**RECORDED INFORMATION:**
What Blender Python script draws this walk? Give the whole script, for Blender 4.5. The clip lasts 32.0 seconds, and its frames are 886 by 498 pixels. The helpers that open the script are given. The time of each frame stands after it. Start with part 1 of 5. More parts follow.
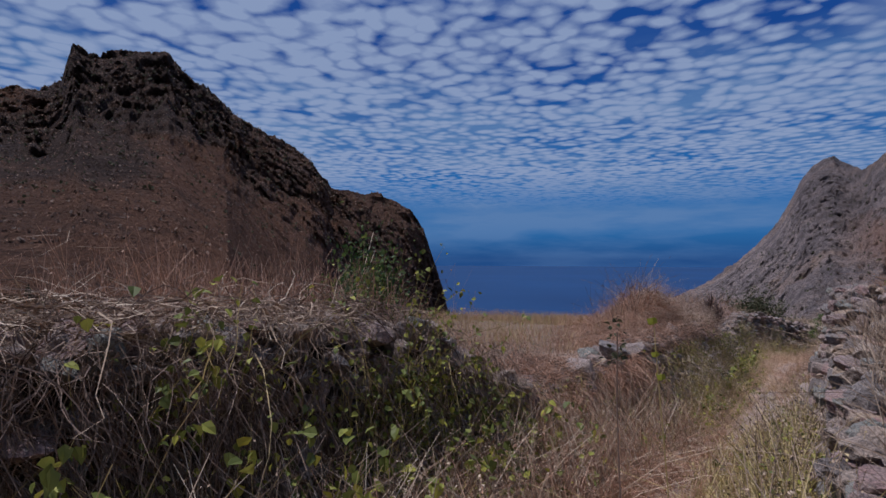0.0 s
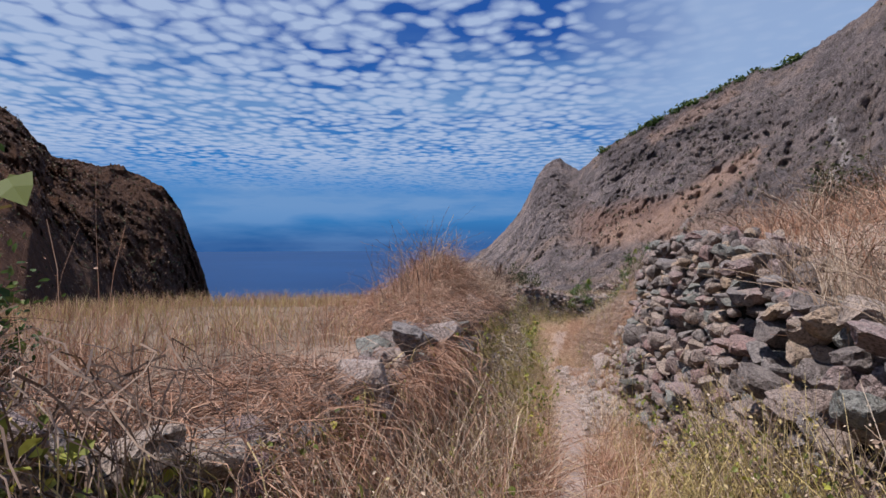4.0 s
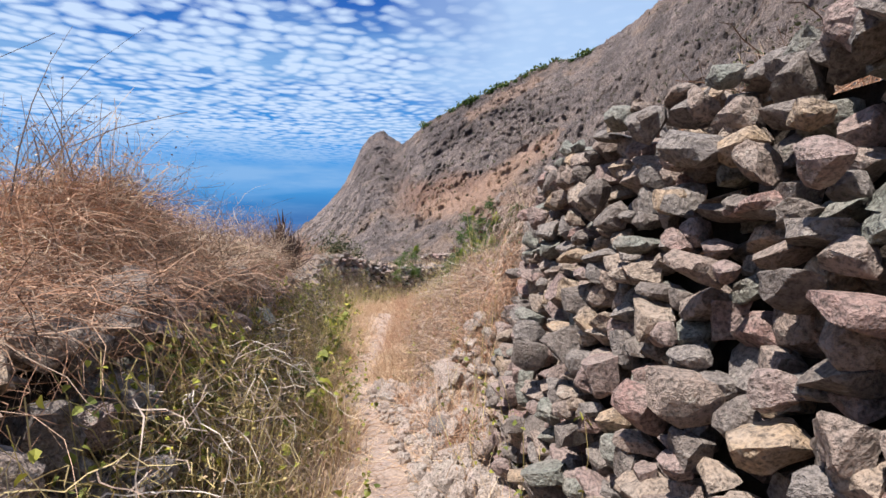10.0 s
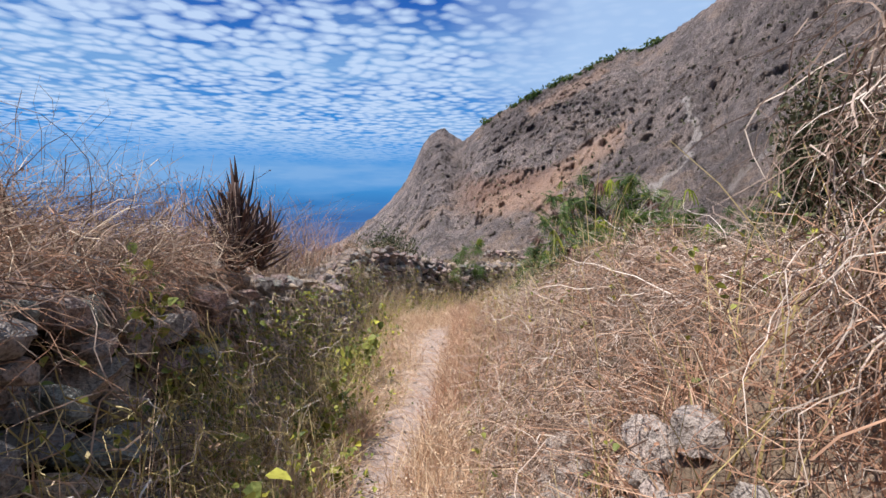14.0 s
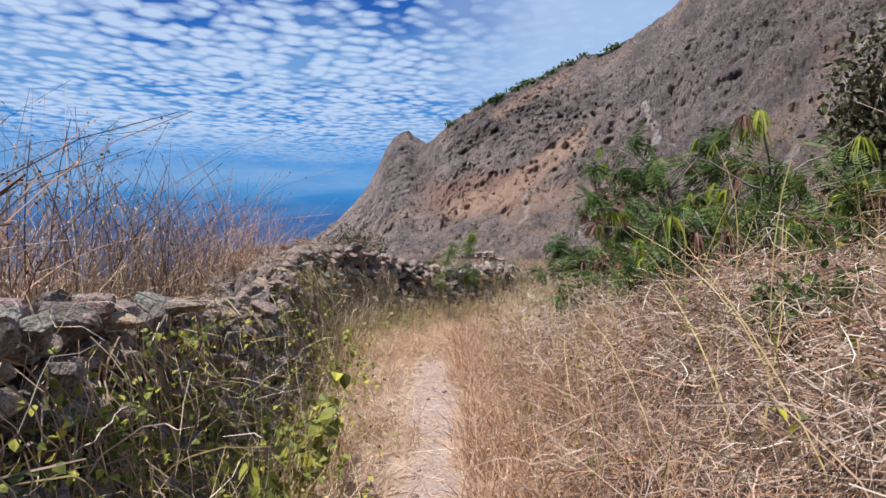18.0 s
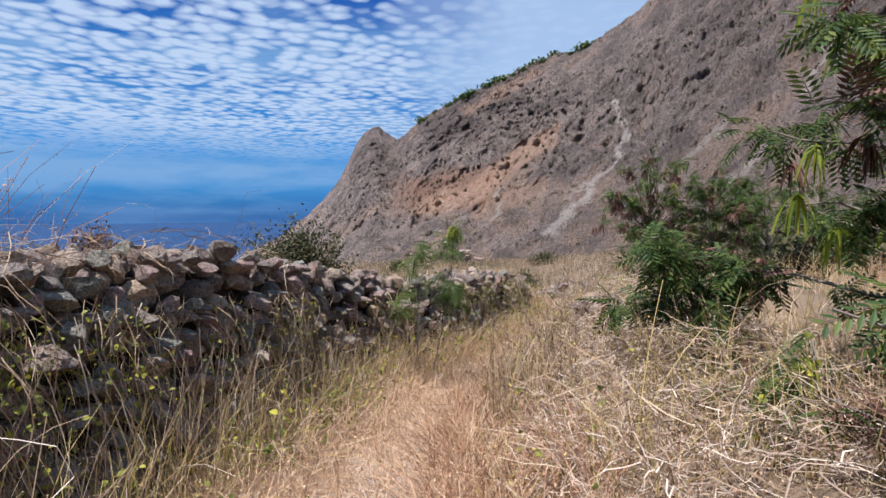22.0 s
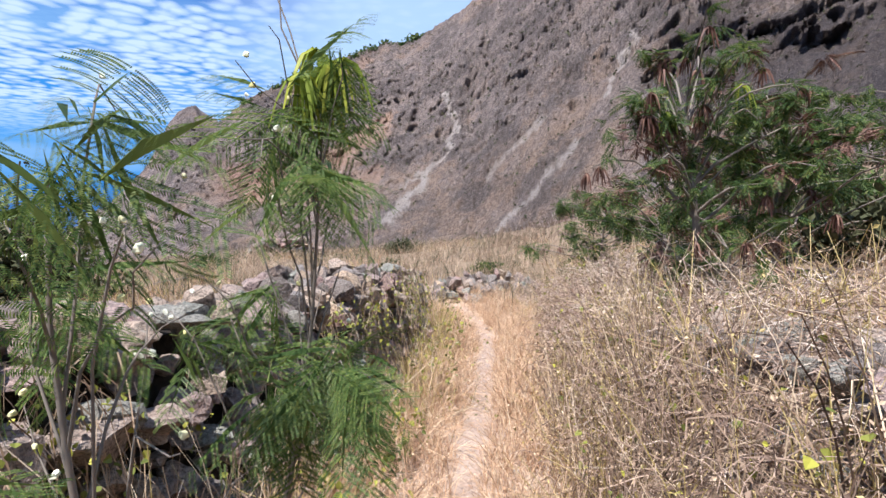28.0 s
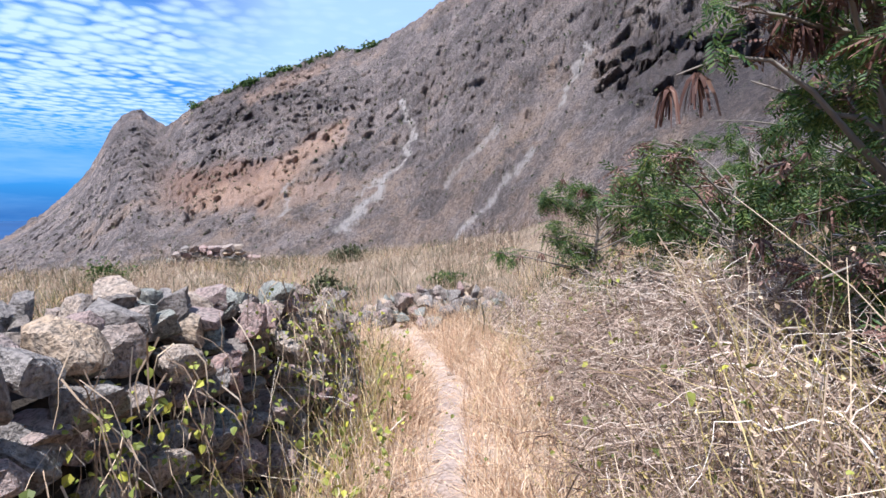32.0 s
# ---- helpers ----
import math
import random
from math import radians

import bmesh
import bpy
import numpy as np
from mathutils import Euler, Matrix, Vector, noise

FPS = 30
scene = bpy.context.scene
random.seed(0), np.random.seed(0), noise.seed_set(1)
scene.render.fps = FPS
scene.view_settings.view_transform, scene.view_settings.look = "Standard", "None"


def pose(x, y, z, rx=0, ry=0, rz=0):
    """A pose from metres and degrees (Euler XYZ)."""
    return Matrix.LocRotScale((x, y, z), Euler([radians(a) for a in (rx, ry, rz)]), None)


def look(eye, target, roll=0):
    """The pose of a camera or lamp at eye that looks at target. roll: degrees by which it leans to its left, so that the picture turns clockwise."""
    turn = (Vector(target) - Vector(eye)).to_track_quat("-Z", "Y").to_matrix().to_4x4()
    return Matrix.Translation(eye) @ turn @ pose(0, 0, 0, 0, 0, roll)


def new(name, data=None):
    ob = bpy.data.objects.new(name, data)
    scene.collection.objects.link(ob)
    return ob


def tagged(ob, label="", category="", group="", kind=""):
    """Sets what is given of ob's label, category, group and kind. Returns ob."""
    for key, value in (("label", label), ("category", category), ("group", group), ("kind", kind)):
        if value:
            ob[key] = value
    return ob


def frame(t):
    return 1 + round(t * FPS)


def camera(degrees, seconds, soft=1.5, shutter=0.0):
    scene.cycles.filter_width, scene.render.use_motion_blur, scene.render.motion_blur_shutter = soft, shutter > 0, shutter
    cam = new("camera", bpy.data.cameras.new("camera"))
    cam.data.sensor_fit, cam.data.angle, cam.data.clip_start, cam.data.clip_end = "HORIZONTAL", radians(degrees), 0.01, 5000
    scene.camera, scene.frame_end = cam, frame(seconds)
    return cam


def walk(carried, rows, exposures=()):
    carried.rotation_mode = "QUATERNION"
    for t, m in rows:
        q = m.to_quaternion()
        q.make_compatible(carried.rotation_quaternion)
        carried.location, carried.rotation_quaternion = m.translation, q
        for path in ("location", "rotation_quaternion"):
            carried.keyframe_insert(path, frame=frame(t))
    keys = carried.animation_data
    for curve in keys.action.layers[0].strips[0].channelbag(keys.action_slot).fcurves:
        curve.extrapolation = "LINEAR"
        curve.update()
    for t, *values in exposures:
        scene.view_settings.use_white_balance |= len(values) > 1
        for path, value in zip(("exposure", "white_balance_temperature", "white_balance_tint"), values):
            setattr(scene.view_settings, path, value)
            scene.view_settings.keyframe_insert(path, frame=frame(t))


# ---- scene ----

**GOAL OF THE EXERCISE:** Which lines include "radians"? Copy each of them out.

**IN RESPONSE:**
from math import radians
    return Matrix.LocRotScale((x, y, z), Euler([radians(a) for a in (rx, ry, rz)]), None)
    cam.data.sensor_fit, cam.data.angle, cam.data.clip_start, cam.data.clip_end = "HORIZONTAL", radians(degrees), 0.01, 5000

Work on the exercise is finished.